Bank of England policymakers will deliver their verdict on interest rates on Thursday in a “knife-edge” decision following recent speculation a cut could be on the cards.
Economists believe tentative signs of a pick-up in the economy may be enough to stay the Bank’s hand, but financial market are pricing in a 60% chance of a cut from 0.75% to 0.5%.
Gloomy economic data has spurred on a raft of Bank rate-setters to signal growing support for a cut, with the vote expected to be a close call.
Two of the nine-strong Monetary Policy Committee (MPC) have voted to lower rates from to 0.5% in the last two meetings and disappointing growth data and falling inflation could see other policymakers join them.
But many economists believe better news on the UK jobs market and signs of improving sentiment in key areas of the economy may keep rates on hold.
The Bank will have its latest quarterly forecasts to hand in the Monetary Policy Report accompanying the noon decision and will have been closely watching recent sentiment surveys in the economy for clues on any post election “Boris bounce”.
The preliminary reading for purchasing managers index (PMI) showed Britain’s private sector returned to growth for the first time in five months in January.
James Smith, developed markets economist at ING, is forecasting for rates to be held, with four of the MPC members at most voting for a cut.
He said: “It’s a close call, but a recent post-election pick up in sentiment should be enough to see the Bank of England avoid cutting interest rates this month.”
The EY Item Club is also predicting rates will stay on hold on Thursday and for the next 18 months, having upgraded its growth outlook to 1.2% for 2020 from the 1% previously predicted.
But it stressed the MPC’s decision “looks to be on a knife edge and is very hard to call”.
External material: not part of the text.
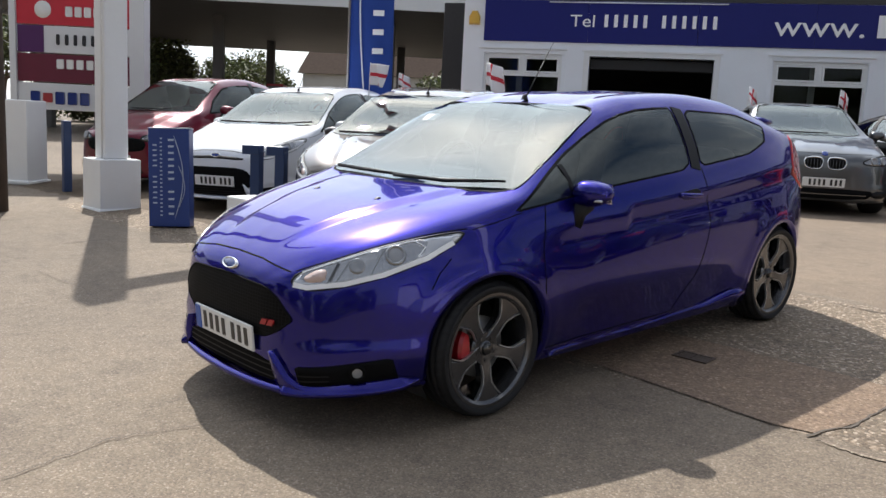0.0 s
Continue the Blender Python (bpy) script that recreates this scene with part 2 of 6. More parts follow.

The City is more divided, after official monthly growth figures showed gross domestic product (GDP) unexpectedly fell by 0.3% in November after a weak performance in the manufacturing sector.
This was followed by data showing inflation tumbling to a three-year low of 1.3% in December.
Retail figures from the CBI on Monday also have little comfort, showing sales flat-lined for the third straight month in January.
Stefan Koopman, senior market economist at Rabobank, is pencilling in a rates cut.
He said: “We have been flagging the risk of Bank of England rate cuts in 2020 since late-summer.
“In our view, global growth will remain sluggish and we don’t expect the uncertainties regarding the UK’s future possible trading relationships to abate anytime soon.”
It will mark the last rates decision for Bank governor Carney, who is handing over the reins to Financial Conduct Authority boss Andrew Bailey on March 16.
He has recently warned a “prompt response” on rates would be needed if growth does not pick up as expected.
But Mr Carney has already stressed the importance of sector sentiment surveys, which experts believe will mean he is unlikely to bow out with a vote to cut.